▸ **GIVEN INFORMATION**
◆ ◆ ◆ ◆

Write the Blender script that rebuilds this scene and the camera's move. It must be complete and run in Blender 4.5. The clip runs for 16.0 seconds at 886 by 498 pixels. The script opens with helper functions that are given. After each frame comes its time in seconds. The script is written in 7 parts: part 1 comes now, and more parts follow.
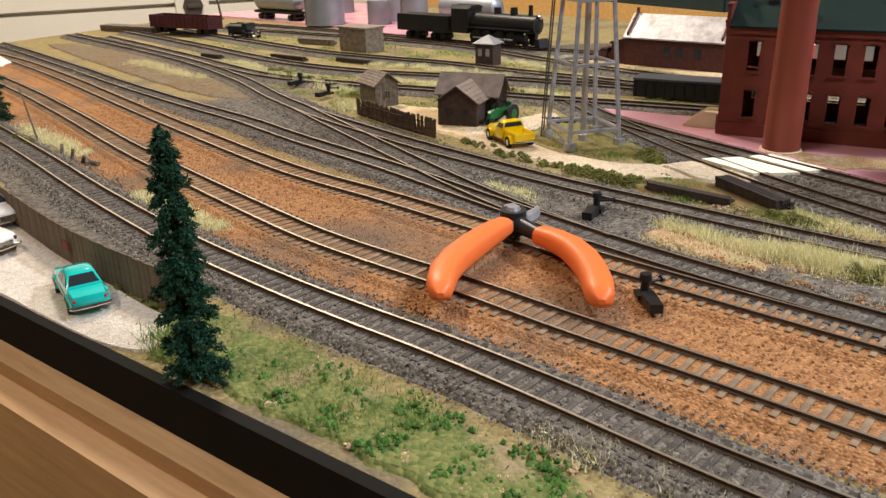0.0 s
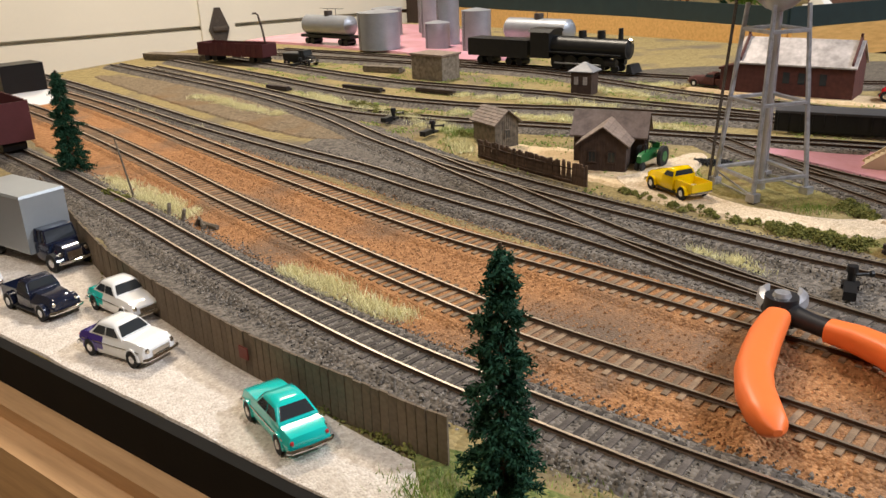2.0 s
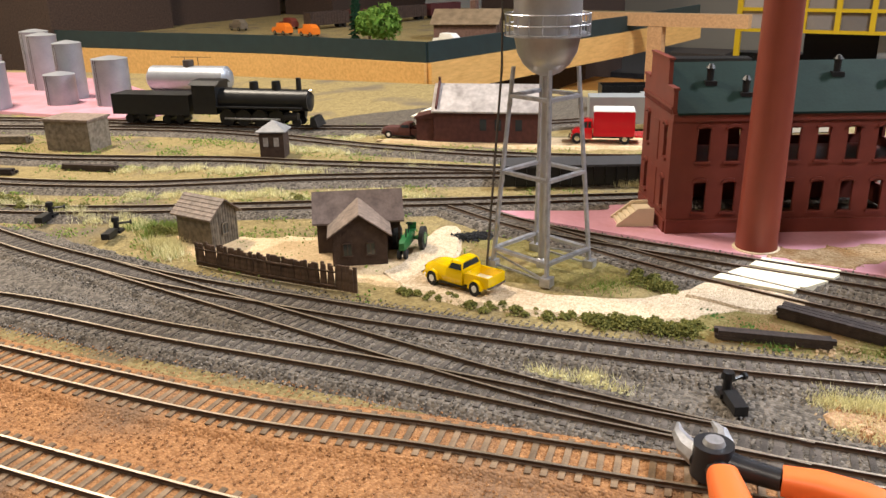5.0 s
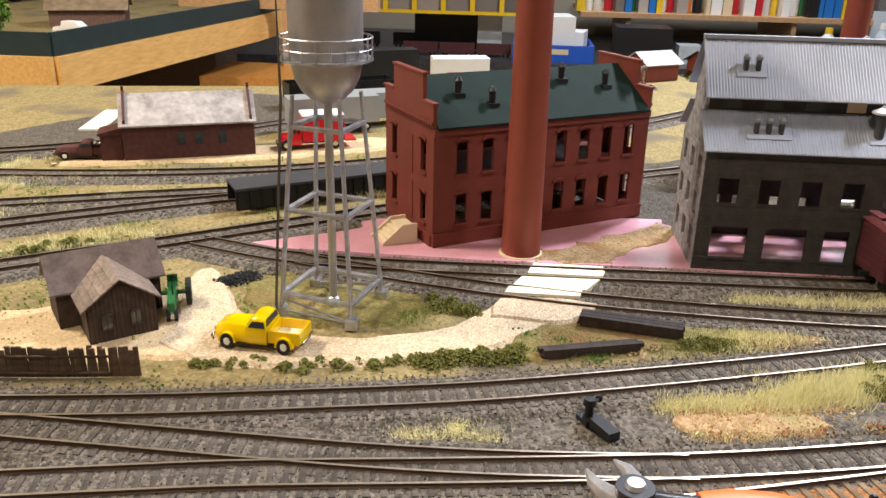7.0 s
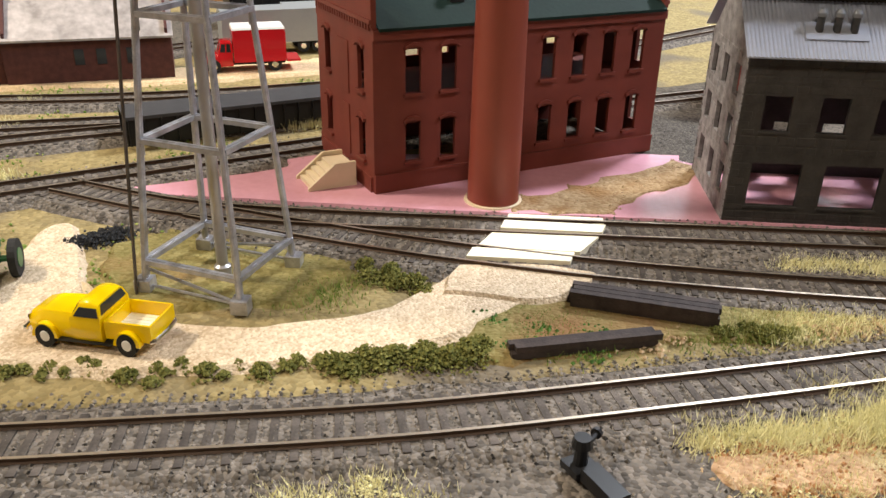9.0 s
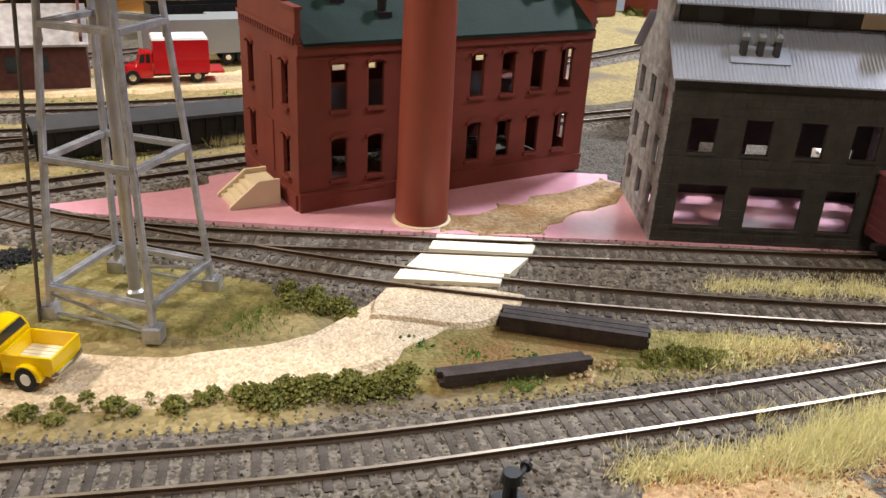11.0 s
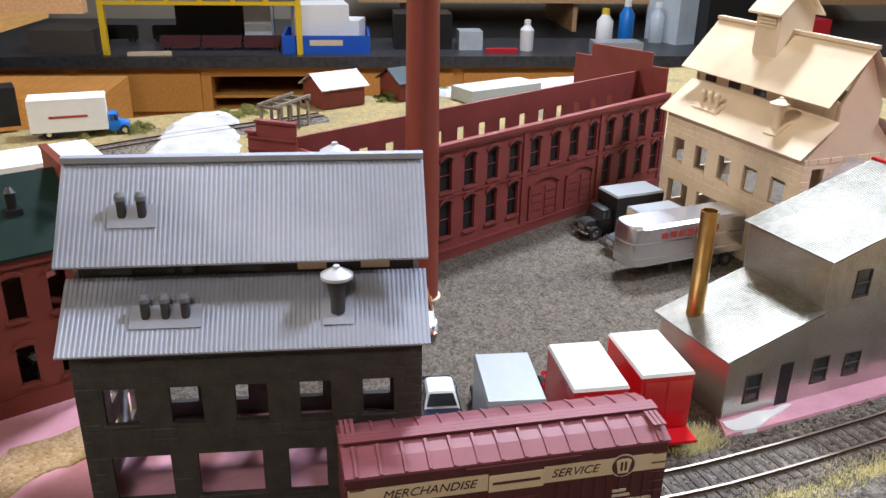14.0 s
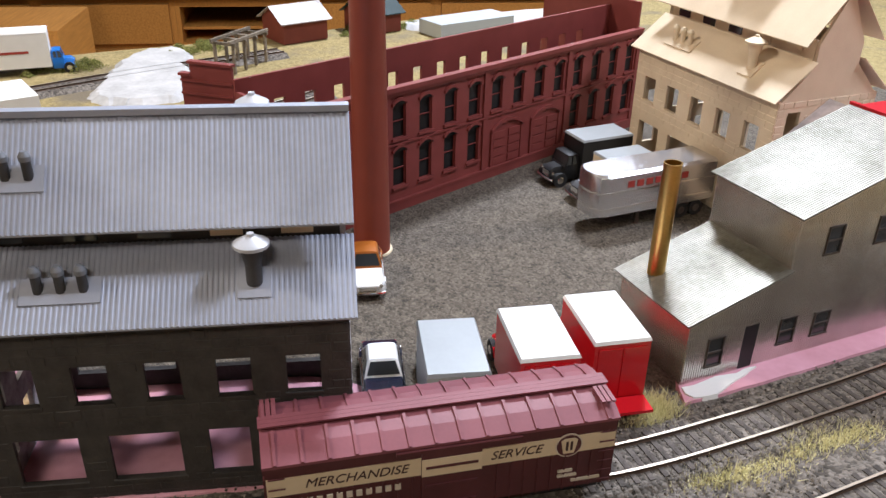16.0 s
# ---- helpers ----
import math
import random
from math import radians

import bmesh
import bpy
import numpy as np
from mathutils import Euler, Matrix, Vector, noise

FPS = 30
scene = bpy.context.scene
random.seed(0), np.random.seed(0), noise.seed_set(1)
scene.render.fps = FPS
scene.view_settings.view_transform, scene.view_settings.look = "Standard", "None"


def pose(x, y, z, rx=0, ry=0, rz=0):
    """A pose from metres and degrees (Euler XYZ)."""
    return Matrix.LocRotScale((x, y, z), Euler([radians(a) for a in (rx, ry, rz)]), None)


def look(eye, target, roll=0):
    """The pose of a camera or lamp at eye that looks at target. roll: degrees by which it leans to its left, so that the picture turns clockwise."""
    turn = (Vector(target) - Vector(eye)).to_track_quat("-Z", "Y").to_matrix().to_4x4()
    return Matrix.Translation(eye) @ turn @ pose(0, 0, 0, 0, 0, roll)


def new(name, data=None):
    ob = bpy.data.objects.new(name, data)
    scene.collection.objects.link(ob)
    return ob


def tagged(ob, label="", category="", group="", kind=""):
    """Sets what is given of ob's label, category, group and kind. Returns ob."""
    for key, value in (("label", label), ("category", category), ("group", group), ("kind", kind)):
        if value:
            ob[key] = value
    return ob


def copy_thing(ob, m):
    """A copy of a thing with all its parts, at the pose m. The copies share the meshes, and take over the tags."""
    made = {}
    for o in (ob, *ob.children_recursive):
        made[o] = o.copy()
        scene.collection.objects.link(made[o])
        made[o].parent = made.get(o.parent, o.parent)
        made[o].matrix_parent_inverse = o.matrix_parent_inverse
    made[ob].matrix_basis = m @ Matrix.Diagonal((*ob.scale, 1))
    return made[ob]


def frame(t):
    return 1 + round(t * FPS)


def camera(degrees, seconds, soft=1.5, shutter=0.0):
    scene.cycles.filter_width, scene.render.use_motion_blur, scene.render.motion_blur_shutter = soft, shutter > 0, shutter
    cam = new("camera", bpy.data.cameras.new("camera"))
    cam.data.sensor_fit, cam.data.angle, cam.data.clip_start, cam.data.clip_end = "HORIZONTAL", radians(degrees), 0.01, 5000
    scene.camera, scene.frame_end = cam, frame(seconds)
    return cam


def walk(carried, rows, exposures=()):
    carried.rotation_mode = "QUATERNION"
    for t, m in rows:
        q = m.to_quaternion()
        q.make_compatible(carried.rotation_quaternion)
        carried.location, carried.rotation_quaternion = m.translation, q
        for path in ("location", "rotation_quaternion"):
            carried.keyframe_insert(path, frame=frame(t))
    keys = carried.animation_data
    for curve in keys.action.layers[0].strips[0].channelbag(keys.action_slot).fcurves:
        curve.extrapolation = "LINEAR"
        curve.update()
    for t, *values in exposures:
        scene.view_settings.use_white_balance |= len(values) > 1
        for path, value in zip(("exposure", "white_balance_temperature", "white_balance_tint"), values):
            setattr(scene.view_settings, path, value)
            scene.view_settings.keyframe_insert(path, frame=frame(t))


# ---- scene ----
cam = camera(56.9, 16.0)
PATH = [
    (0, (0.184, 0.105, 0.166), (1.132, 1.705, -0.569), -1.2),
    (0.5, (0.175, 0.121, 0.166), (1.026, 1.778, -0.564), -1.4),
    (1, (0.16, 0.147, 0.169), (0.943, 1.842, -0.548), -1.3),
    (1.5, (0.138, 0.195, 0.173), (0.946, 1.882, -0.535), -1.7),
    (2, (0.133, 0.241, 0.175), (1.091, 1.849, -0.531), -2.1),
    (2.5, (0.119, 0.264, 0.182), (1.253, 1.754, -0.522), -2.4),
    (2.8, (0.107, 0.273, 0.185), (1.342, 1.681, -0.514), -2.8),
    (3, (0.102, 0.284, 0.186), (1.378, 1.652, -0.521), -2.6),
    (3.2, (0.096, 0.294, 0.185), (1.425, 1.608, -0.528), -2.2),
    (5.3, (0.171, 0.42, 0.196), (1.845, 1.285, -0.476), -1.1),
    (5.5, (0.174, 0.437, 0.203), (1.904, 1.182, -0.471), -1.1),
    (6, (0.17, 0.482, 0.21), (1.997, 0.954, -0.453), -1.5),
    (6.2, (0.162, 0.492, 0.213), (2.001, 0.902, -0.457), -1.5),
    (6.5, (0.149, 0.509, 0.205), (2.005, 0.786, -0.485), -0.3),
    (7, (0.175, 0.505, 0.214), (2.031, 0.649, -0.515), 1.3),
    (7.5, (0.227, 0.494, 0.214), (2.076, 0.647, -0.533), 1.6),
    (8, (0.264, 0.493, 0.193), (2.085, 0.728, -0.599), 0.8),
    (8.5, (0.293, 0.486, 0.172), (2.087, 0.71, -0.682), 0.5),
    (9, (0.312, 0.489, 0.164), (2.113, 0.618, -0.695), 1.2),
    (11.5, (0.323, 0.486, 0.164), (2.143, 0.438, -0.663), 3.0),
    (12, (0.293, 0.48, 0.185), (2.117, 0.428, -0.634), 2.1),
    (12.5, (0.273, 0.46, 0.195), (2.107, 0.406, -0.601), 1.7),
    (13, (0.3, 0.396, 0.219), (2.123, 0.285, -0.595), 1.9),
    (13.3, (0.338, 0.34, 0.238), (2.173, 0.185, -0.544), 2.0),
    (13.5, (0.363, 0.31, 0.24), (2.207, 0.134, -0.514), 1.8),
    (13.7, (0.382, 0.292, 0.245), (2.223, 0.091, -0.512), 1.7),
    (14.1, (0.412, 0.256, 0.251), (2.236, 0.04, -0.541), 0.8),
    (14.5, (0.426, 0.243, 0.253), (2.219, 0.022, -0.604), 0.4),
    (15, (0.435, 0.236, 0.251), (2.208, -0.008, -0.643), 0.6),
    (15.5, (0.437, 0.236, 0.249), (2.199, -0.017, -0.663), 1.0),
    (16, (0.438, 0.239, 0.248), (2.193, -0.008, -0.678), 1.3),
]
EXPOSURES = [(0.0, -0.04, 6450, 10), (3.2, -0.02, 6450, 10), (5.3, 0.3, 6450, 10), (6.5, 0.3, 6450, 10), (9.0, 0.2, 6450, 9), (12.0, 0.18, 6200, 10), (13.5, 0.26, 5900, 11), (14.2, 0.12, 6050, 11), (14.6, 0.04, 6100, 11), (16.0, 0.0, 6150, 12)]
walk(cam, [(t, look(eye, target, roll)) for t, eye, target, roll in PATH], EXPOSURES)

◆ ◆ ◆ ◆

▸ **INSTRUCTIONS TO FOLLOW**
Transcribe all of the material exactly, leaving out whatever pictures it contains.

▸ **CORRECT ANSWER**
Write the Blender script that rebuilds this scene and the camera's move. It must be complete and run in Blender 4.5. The clip runs for 16.0 seconds at 886 by 498 pixels. The script opens with helper functions that are given. After each frame comes its time in seconds. The script is written in 7 parts: part 1 comes now, and more parts follow.
0.0 s
2.0 s
5.0 s
7.0 s
9.0 s
11.0 s
14.0 s
16.0 s
# ---- helpers ----
import math
import random
from math import radians

import bmesh
import bpy
import numpy as np
from mathutils import Euler, Matrix, Vector, noise

FPS = 30
scene = bpy.context.scene
random.seed(0), np.random.seed(0), noise.seed_set(1)
scene.render.fps = FPS
scene.view_settings.view_transform, scene.view_settings.look = "Standard", "None"


def pose(x, y, z, rx=0, ry=0, rz=0):
    """A pose from metres and degrees (Euler XYZ)."""
    return Matrix.LocRotScale((x, y, z), Euler([radians(a) for a in (rx, ry, rz)]), None)


def look(eye, target, roll=0):
    """The pose of a camera or lamp at eye that looks at target. roll: degrees by which it leans to its left, so that the picture turns clockwise."""
    turn = (Vector(target) - Vector(eye)).to_track_quat("-Z", "Y").to_matrix().to_4x4()
    return Matrix.Translation(eye) @ turn @ pose(0, 0, 0, 0, 0, roll)


def new(name, data=None):
    ob = bpy.data.objects.new(name, data)
    scene.collection.objects.link(ob)
    return ob


def tagged(ob, label="", category="", group="", kind=""):
    """Sets what is given of ob's label, category, group and kind. Returns ob."""
    for key, value in (("label", label), ("category", category), ("group", group), ("kind", kind)):
        if value:
            ob[key] = value
    return ob


def copy_thing(ob, m):
    """A copy of a thing with all its parts, at the pose m. The copies share the meshes, and take over the tags."""
    made = {}
    for o in (ob, *ob.children_recursive):
        made[o] = o.copy()
        scene.collection.objects.link(made[o])
        made[o].parent = made.get(o.parent, o.parent)
        made[o].matrix_parent_inverse = o.matrix_parent_inverse
    made[ob].matrix_basis = m @ Matrix.Diagonal((*ob.scale, 1))
    return made[ob]


def frame(t):
    return 1 + round(t * FPS)


def camera(degrees, seconds, soft=1.5, shutter=0.0):
    scene.cycles.filter_width, scene.render.use_motion_blur, scene.render.motion_blur_shutter = soft, shutter > 0, shutter
    cam = new("camera", bpy.data.cameras.new("camera"))
    cam.data.sensor_fit, cam.data.angle, cam.data.clip_start, cam.data.clip_end = "HORIZONTAL", radians(degrees), 0.01, 5000
    scene.camera, scene.frame_end = cam, frame(seconds)
    return cam


def walk(carried, rows, exposures=()):
    carried.rotation_mode = "QUATERNION"
    for t, m in rows:
        q = m.to_quaternion()
        q.make_compatible(carried.rotation_quaternion)
        carried.location, carried.rotation_quaternion = m.translation, q
        for path in ("location", "rotation_quaternion"):
            carried.keyframe_insert(path, frame=frame(t))
    keys = carried.animation_data
    for curve in keys.action.layers[0].strips[0].channelbag(keys.action_slot).fcurves:
        curve.extrapolation = "LINEAR"
        curve.update()
    for t, *values in exposures:
        scene.view_settings.use_white_balance |= len(values) > 1
        for path, value in zip(("exposure", "white_balance_temperature", "white_balance_tint"), values):
            setattr(scene.view_settings, path, value)
            scene.view_settings.keyframe_insert(path, frame=frame(t))


# ---- scene ----
cam = camera(56.9, 16.0)
PATH = [
    (0, (0.184, 0.105, 0.166), (1.132, 1.705, -0.569), -1.2),
    (0.5, (0.175, 0.121, 0.166), (1.026, 1.778, -0.564), -1.4),
    (1, (0.16, 0.147, 0.169), (0.943, 1.842, -0.548), -1.3),
    (1.5, (0.138, 0.195, 0.173), (0.946, 1.882, -0.535), -1.7),
    (2, (0.133, 0.241, 0.175), (1.091, 1.849, -0.531), -2.1),
    (2.5, (0.119, 0.264, 0.182), (1.253, 1.754, -0.522), -2.4),
    (2.8, (0.107, 0.273, 0.185), (1.342, 1.681, -0.514), -2.8),
    (3, (0.102, 0.284, 0.186), (1.378, 1.652, -0.521), -2.6),
    (3.2, (0.096, 0.294, 0.185), (1.425, 1.608, -0.528), -2.2),
    (5.3, (0.171, 0.42, 0.196), (1.845, 1.285, -0.476), -1.1),
    (5.5, (0.174, 0.437, 0.203), (1.904, 1.182, -0.471), -1.1),
    (6, (0.17, 0.482, 0.21), (1.997, 0.954, -0.453), -1.5),
    (6.2, (0.162, 0.492, 0.213), (2.001, 0.902, -0.457), -1.5),
    (6.5, (0.149, 0.509, 0.205), (2.005, 0.786, -0.485), -0.3),
    (7, (0.175, 0.505, 0.214), (2.031, 0.649, -0.515), 1.3),
    (7.5, (0.227, 0.494, 0.214), (2.076, 0.647, -0.533), 1.6),
    (8, (0.264, 0.493, 0.193), (2.085, 0.728, -0.599), 0.8),
    (8.5, (0.293, 0.486, 0.172), (2.087, 0.71, -0.682), 0.5),
    (9, (0.312, 0.489, 0.164), (2.113, 0.618, -0.695), 1.2),
    (11.5, (0.323, 0.486, 0.164), (2.143, 0.438, -0.663), 3.0),
    (12, (0.293, 0.48, 0.185), (2.117, 0.428, -0.634), 2.1),
    (12.5, (0.273, 0.46, 0.195), (2.107, 0.406, -0.601), 1.7),
    (13, (0.3, 0.396, 0.219), (2.123, 0.285, -0.595), 1.9),
    (13.3, (0.338, 0.34, 0.238), (2.173, 0.185, -0.544), 2.0),
    (13.5, (0.363, 0.31, 0.24), (2.207, 0.134, -0.514), 1.8),
    (13.7, (0.382, 0.292, 0.245), (2.223, 0.091, -0.512), 1.7),
    (14.1, (0.412, 0.256, 0.251), (2.236, 0.04, -0.541), 0.8),
    (14.5, (0.426, 0.243, 0.253), (2.219, 0.022, -0.604), 0.4),
    (15, (0.435, 0.236, 0.251), (2.208, -0.008, -0.643), 0.6),
    (15.5, (0.437, 0.236, 0.249), (2.199, -0.017, -0.663), 1.0),
    (16, (0.438, 0.239, 0.248), (2.193, -0.008, -0.678), 1.3),
]
EXPOSURES = [(0.0, -0.04, 6450, 10), (3.2, -0.02, 6450, 10), (5.3, 0.3, 6450, 10), (6.5, 0.3, 6450, 10), (9.0, 0.2, 6450, 9), (12.0, 0.18, 6200, 10), (13.5, 0.26, 5900, 11), (14.2, 0.12, 6050, 11), (14.6, 0.04, 6100, 11), (16.0, 0.0, 6150, 12)]
walk(cam, [(t, look(eye, target, roll)) for t, eye, target, roll in PATH], EXPOSURES)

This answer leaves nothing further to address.